++++ Supplied data ++++
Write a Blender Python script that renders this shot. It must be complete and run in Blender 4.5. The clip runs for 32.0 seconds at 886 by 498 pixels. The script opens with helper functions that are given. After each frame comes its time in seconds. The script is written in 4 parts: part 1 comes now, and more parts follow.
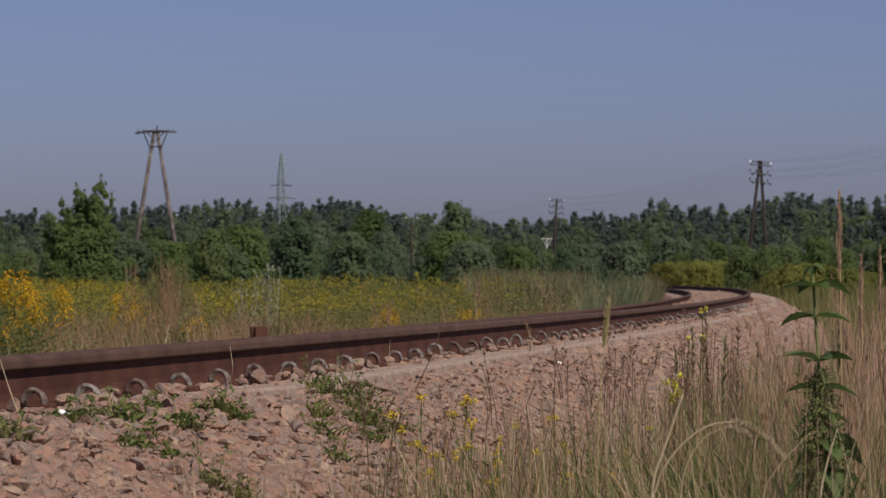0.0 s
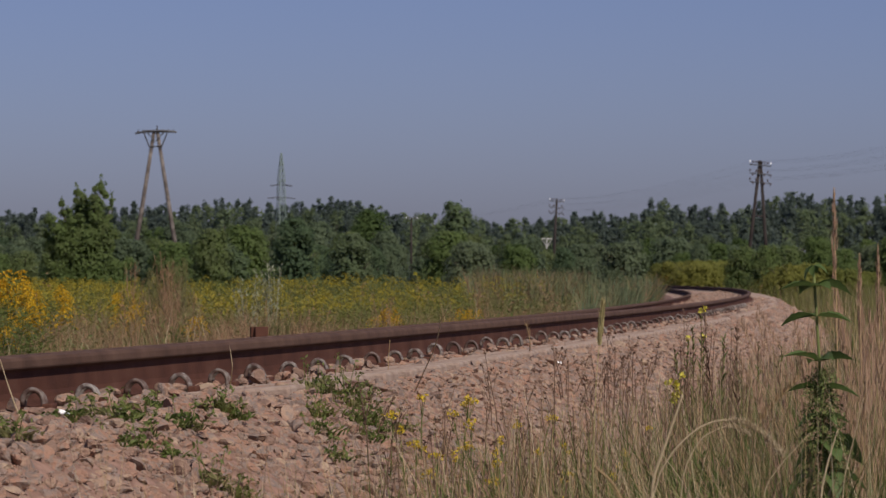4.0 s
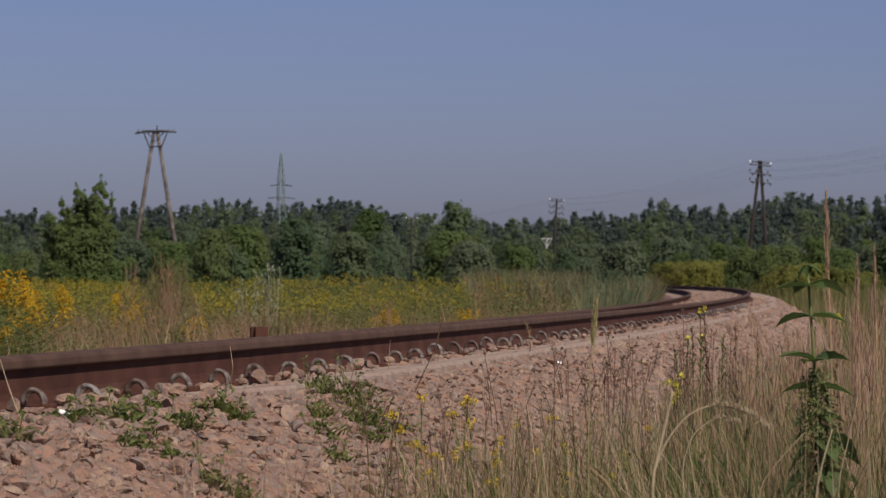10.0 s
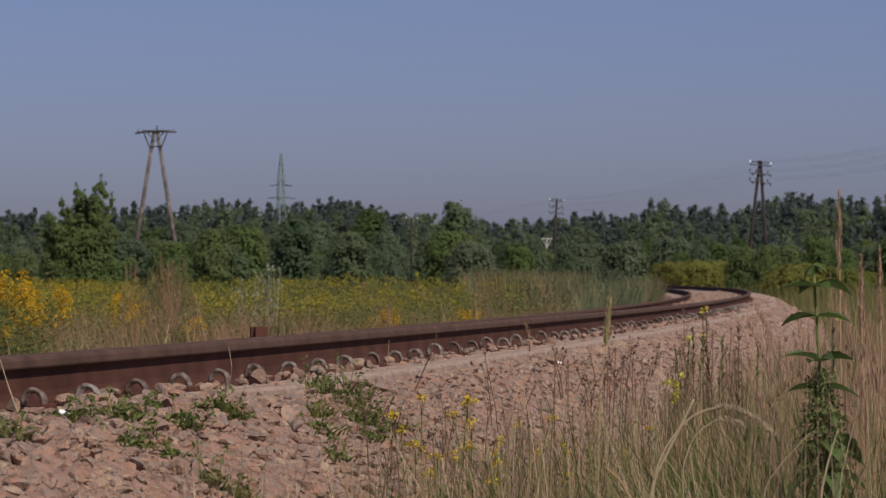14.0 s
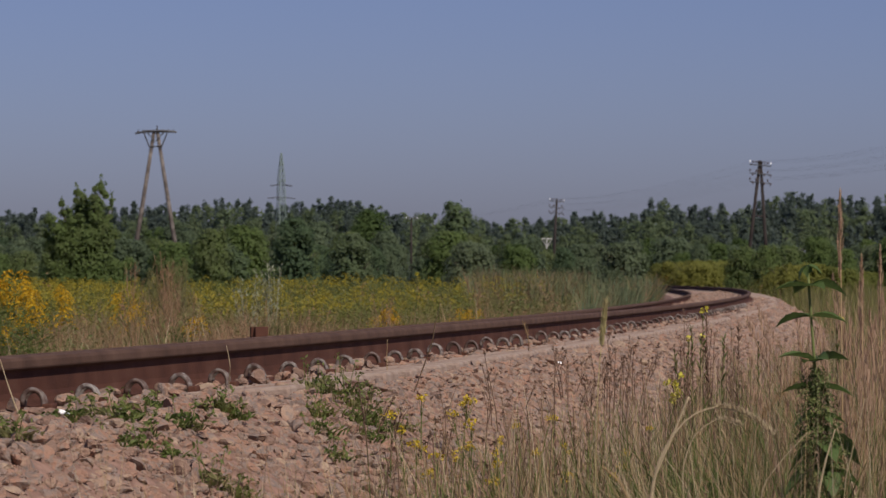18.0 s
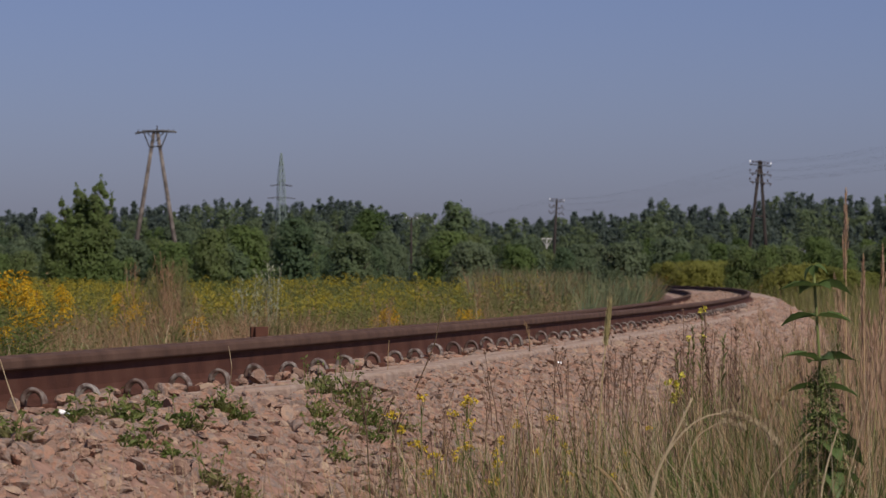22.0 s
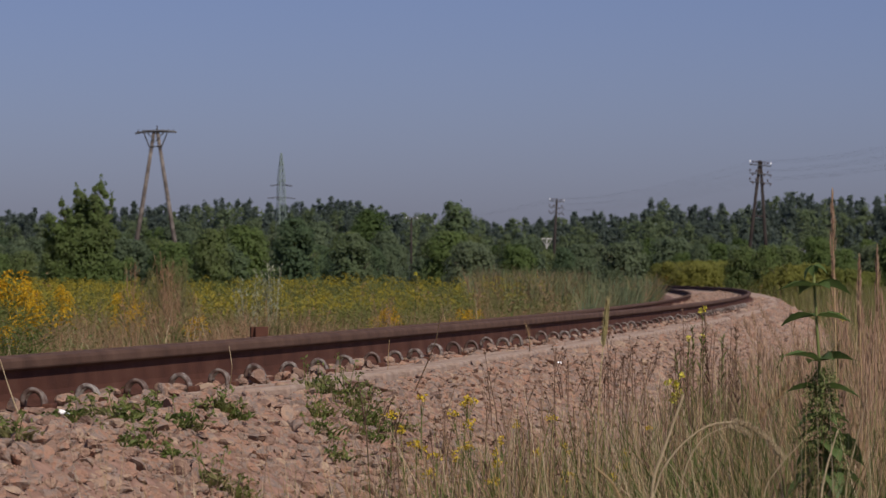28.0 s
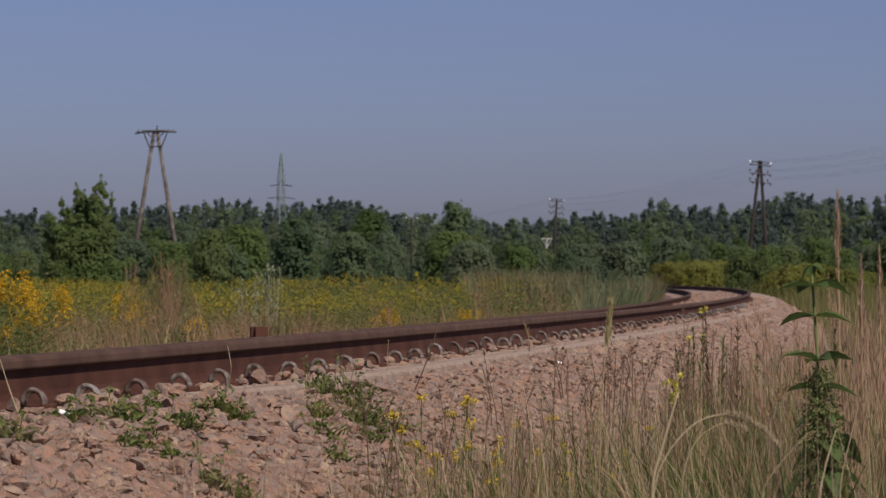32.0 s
++++
Reproduce the full material exactly, excluding the pictures.

Write a Blender Python script that renders this shot. It must be complete and run in Blender 4.5. The clip runs for 32.0 seconds at 886 by 498 pixels. The script opens with helper functions that are given. After each frame comes its time in seconds. The script is written in 4 parts: part 1 comes now, and more parts follow.
0.0 s
4.0 s
10.0 s
14.0 s
18.0 s
22.0 s
28.0 s
32.0 s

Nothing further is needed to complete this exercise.